Trial or CS duration is known to have important effects on the nature or form of the conditioned response. For example, in an early study with rabbits, Vandercar and Schneiderman (1967) found that as CS duration increased from only 0.25 s to 6.75 s, the conditioned eyeblink response essentially disappeared while respiration and heart rate responses increased. Instead of weakening conditioning, increasing the CS duration thus changed the qualitative nature of the conditioned response. Related results have been demonstrated with sexual conditioning in the male Japanese quail (Akins, Domjan, & Gutierrez, 1994; see also Akins, 2000). In those studies, the CS was presentation of a foam block, and the US was the opportunity to copulate with a female. With a short CS (e.g., 1 min), the conditioned response was approaching the location of the CS; with a 20-min CS, the birds showed less of that behavior, and acquired a response consisting of pacing from one side of the chamber to the other. (Subsequent experiments found that CSs conditioned with different I/T ratios might also generate qualitatively different conditioned responses but did not directly contrast I/T and CS duration, Burns & Domjan, 2001). The different CRs conditioned to the 1-min and 20-min CS are thought to be consistent with behavior systems theory (Timberlake & Lucas, 1989; Timberlake, 1994, 2001). In the Japanese quail, the form of the conditioned sexual response acquired with a 1-min CS may reflect focal search behavior, which is adaptive when the US is close in time or space (Timberlake & Lucas, 1989). In contrast, the pacing behavior acquired with a 20-min CS may be related to the animal’s general search mode, which may be more adaptive when the US is temporally or spatially distant (Timberlake & Lucas, 1989; Timberlake, 2001). All told, the results contrast with the idea that longer CSs lead to weaker conditioning. Instead, they may support a different conditioned response.
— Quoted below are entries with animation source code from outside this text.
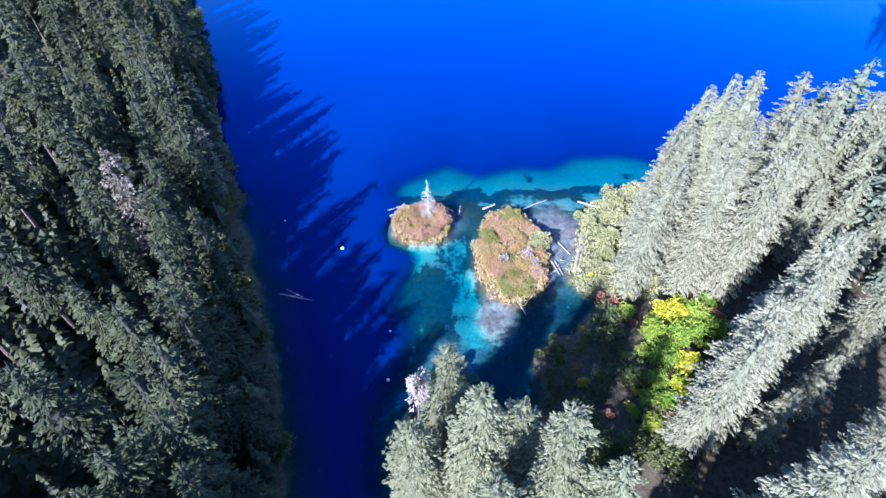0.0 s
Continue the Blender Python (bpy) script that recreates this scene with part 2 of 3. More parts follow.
def height(x, y):
    x, y = np.asarray(x, float), np.asarray(y, float)
    d = lake_distance(x, y) + 1.1 * waves(x, y, 5.0) + 2.0 * waves(x, y, 22.0, 1.0) * smooth(120, 260, y)
    east = smooth(-0.25, 0.5, (x - 20) / (np.abs(y) + 120))
    land = 0.25 + 1.2 * smooth(0, 6, d) + (0.035 + 0.09 * east) * np.clip(d, 0, 500) + 0.05 * east * np.clip(d - 60, 0, 1200) * smooth(250, 700, y)
    land = land + smooth(20, 150, d) * 3.0 * waves(x, y, 60.0, 2.0) + smooth(100, 800, d) * 12 * waves(x, y, 420.0, 3.0)
    land = np.minimum(land, 60 + 400 * east + 0.0 * x)
    deep = -0.4 - (0.8 + 0.9 * smooth(100, 160, y)) * np.clip(-d, 0, 12)
    sh = shelf(x, y)
    shoal = np.exp(-((x - 25) / 13) ** 2 - ((y - 64) / 11) ** 2) + 0.7 * np.exp(-((x - 3) / 8) ** 2 - ((y - 71) / 4) ** 2)
    shallow = np.maximum(deep, -1.5 - 0.45 * waves(x, y, 7.0) - 0.9 * smooth(70, 84, y) - 0.6 * smooth(3, -12, x) + 1.15 * shoal)
    flat = smooth(1.15, 0.6, np.hypot((x - 8.6) / 4.2, (y - 42.5) / 6.0))
    shallow = shallow - 0.7 * channel(x, y) * (1 - flat) + np.maximum(0, -0.2 - shallow) * flat
    bed = deep * (1 - sh) + shallow * sh
    h = np.where(d > 0, land, np.minimum(bed, -0.15 - 0.12 * np.clip(-d, 0, 3)))
    for ix, iy, rx, ry, top in ISLETS:
        q = np.hypot((x - ix) / (rx * (1 - 0.16 * np.clip((y - iy) / ry, -1.2, 1.2))), (y - iy) / ry) + 0.08 * waves(x, y, 3.0, ix)
        h = np.maximum(h, top * smooth(1.12, 0.75, q) - 1.3 * smooth(0.95, 1.45, q) - 40 * smooth(1.3, 2.2, q))
    return h


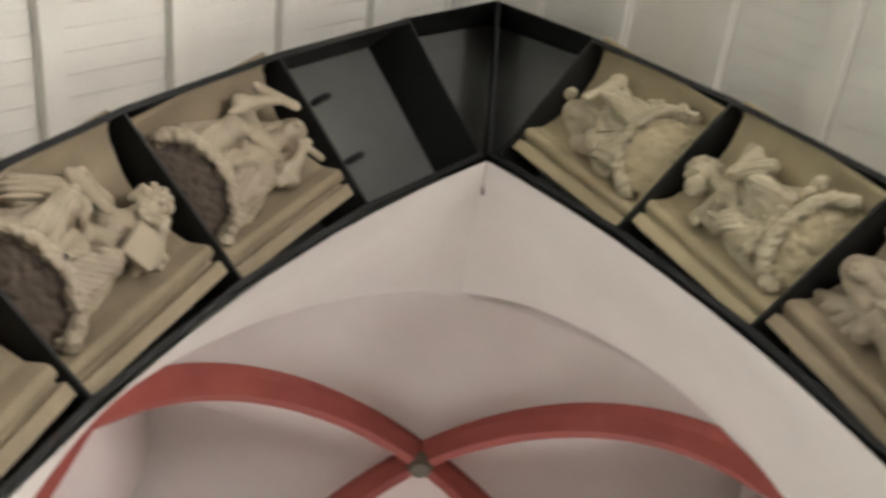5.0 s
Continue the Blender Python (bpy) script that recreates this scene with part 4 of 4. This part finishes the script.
def figure_crossed_arms():
    c = trunk((0.0, 0.69), ((-0.1, 0.6), (0.1, 0.585)), seed=2.2)
    leg(c, (-0.04, 0.3, -0.03), (-0.07, 0.34, 0.05), (-0.05, 0.18, 0.06), 0.05)
    leg(c, (0.04, 0.3, -0.03), (0.075, 0.35, 0.05), (0.02, 0.185, 0.06), 0.05)
    # breast cloth and the mantle's slanting edge
    c.cloth(((-0.1, 0.6, 0.025), (-0.075, 0.44, 0.055)), ((0.08, 0.6, 0.025), (0.09, 0.44, 0.05)), 4, 0.006, 0.8, 0.06, 0.02)
    for i in range(3):
        c.limb((-0.09 + 0.012 * i, 0.6 + 0.012 * i, 0.05), (0.115 + 0.006 * i, 0.455 + 0.018 * i, 0.075 - 0.008 * i), 0.0105, 0.0115, 0.004)
    reach(c, (-0.11, 0.585, -0.02), (-0.19, 0.505, 0.03), (-0.05, 0.48, 0.085), 0.032, seed=2)
    reach(c, (0.11, 0.57, -0.02), (0.135, 0.45, 0.03), (0.04, 0.445, 0.085), 0.032, seed=4)
    # panels of cloth with deep folds and swinging hems
    c.cloth(((-0.085, 0.475, 0.075), (-0.155, 0.205, 0.075)), ((0.01, 0.475, 0.085), (-0.005, 0.235, 0.1)), 3, 0.017, 0.3, 0.03, 0.22, 0.012)
    c.cloth(((0.02, 0.43, 0.08), (0.015, 0.25, 0.1)), ((0.13, 0.455, 0.06), (0.165, 0.255, 0.055)), 3, 0.015, 1.9, 0.03, 0.18, 0.012)
    c.cloth(((-0.16, 0.395, 0.0), (-0.235, 0.19, -0.02)), ((-0.085, 0.45, 0.05), (-0.15, 0.22, 0.04)), 2, 0.015, 2.6, 0.03, 0.2)
    c.cloth(((0.12, 0.36, 0.02), (0.115, 0.13, 0.05)), ((0.165, 0.38, 0.0), (0.19, 0.14, 0.01)), 2, 0.014, 0.9, 0.03, 0.15)
    c.swag((-0.02, 0.44, 0.1), (0.1, 0.43, 0.085), 0.05, 3, 0.009)
    c.cloth(((-0.04, 0.32, 0.05), (-0.06, 0.16, 0.06)), ((0.05, 0.32, 0.05), (0.05, 0.17, 0.07)), 3, 0.009, 1.4, 0.04, 0.1)
    c.drape(0.17, 0.5, 0.0022, 2)
    carve_head(c, 0.0, 0.69, 0.005, "short", True, 0.35, 1.08, 2.0)
    return c


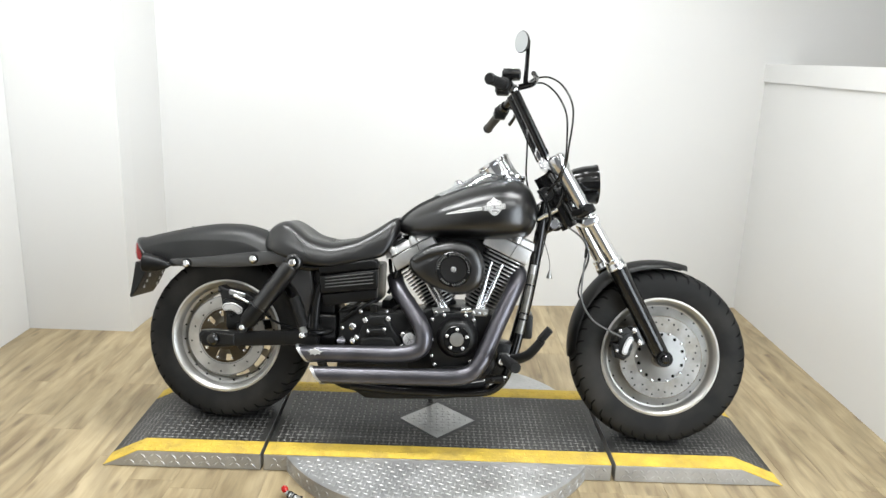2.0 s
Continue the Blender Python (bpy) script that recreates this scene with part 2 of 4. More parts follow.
def box(x0, x1, y0, y1, z0, z1, bevel=0.0, seg=2, bm=None):
    bm = bm or bmesh.new()
    vs = bmesh.ops.create_cube(bm, size=1, matrix=Matrix.LocRotScale(((x0 + x1) / 2, (y0 + y1) / 2, (z0 + z1) / 2), None, (x1 - x0, y1 - y0, z1 - z0)))["verts"]
    if bevel:
        es = list({e for v in vs for e in v.link_edges})
        bmesh.ops.bevel(bm, geom=es, offset=bevel, segments=seg, affect="EDGES", profile=0.5)
    return bm


def prism(poly, y0, y1, bevel=0.0, seg=2, bm=None):
    """A plate with the outline poly (x, z), from y0 to y1."""
    bm = bm or bmesh.new()
    a = [bm.verts.new((x, y0, z)) for x, z in poly]
    c = [bm.verts.new((x, y1, z)) for x, z in poly]
    fs = [bm.faces.new(a), bm.faces.new(c[::-1])]
    k = len(poly)
    for i in range(k):
        fs.append(bm.faces.new((a[i], c[i], c[(i + 1) % k], a[(i + 1) % k])))
    bmesh.ops.recalc_face_normals(bm, faces=fs)
    if bevel:
        es = list({e for f in fs[:2] for e in f.edges})
        bmesh.ops.bevel(bm, geom=es, offset=bevel, segments=seg, affect="EDGES", profile=0.5)
    return bm


def loft(rings, cap=True, closed=True, bm=None):
    bm = bm or bmesh.new()
    vr = [[bm.verts.new(p) for p in r] for r in rings]
    k = len(rings[0])
    for a, c in zip(vr, vr[1:]):
        for i in range(k if closed else k - 1):
            j = (i + 1) % k
            bm.faces.new((a[i], a[j], c[j], c[i]))
    if cap and closed:
        bm.faces.new(vr[0])
        bm.faces.new(vr[-1][::-1])
    return bm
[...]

It is thus possible that longer CSs in the present preparation supported unmeasured conditioned responses that differed from foodcup entry behavior. We investigated the possible influence of response topography by studying videotapes of the animals’ behavior recorded during each experiment’s common test sessions (not shown). These analyses failed to uncover systematic differences in general activity (e.g., crossing the center of the chamber), head jerking, pacing, or rearing to the source of the tone that were related to CS duration. We should note again, however, that the CS-US interval was varied from trial to trial in the present method. The method caused a uniform pattern of food-cup responding over time (Figure 2; see also Harris et al., 2011), and this (or just the CS-US interval variability itself) could have reduced our ability to detect differences in behavior controlled by the different CS durations. To our knowledge, the effect of variable CS-US intervals on the qualitative form of the conditioned response has not been studied.

Timberlake (1994) noted that the behavior systems approach aligns with Konorski’s (1967) suggestion that Pavlovian conditioning with long and short CS-US intervals can support so-called preparatory and consummatory conditioned responses, respectively. Konorski’s (1967) theorizing was in turn part of the inspiration for an affective extension of SOP (AESOP) that proposed that the US is represented by two nodes corresponding to the sensory and emotional features of the US (Wagner & Brandon, 1989). The CS was assumed to enter into separate associations with both the sensory and the emotional US node, and activation of these nodes by CS presentation could therefore control different sensory and emotional conditioned responses. Elements in the emotive US node are assumed to move between A1, A2, and inactivity at a slower rate than elements in the sensory US node. Wagner and Brandon (1989) suggest that the difference has implications for behaviors generated by emotional versus sensory node activity and to differences in CRs with different CS-US intervals. However, they also noted that AESOP does not perfectly correspond with Konorski’s idea of conditioning of preparatory and consummatory CRs with long and short CS durations. Nonetheless, appetitive general search and focal search behaviors to long and short CSs could be conceptualized as reflecting activity evoked by different functional nodes in an SOP framework (Wagner & Brandon, 1989). Such an approach has yet to be developed in any detail.

Conclusions

The present experiments studied the influence of CS duration and I/T ratio on appetitive Pavlovian conditioning in rats. Overall, there was a clear effect of CS duration that was independent of the ITI or the I/T ratio. This result was true when we analyzed the rate of foodcup entries during conditioning or during tests with common combinations of CS duration and ITI. And it was also true when we utilized a reinforcers-to-criterion measure (Figure 8). The results consistently indicate that CS duration was important in determining the conditioned response. Its independence of I or I/T is more consistent with the approaches taken by SOP theory (Wagner, 1981) or behavior systems theory (e.g., Timberlake, 2001) than it is with rate estimation theory (e.g., Gallistel & Gibbon, 2002).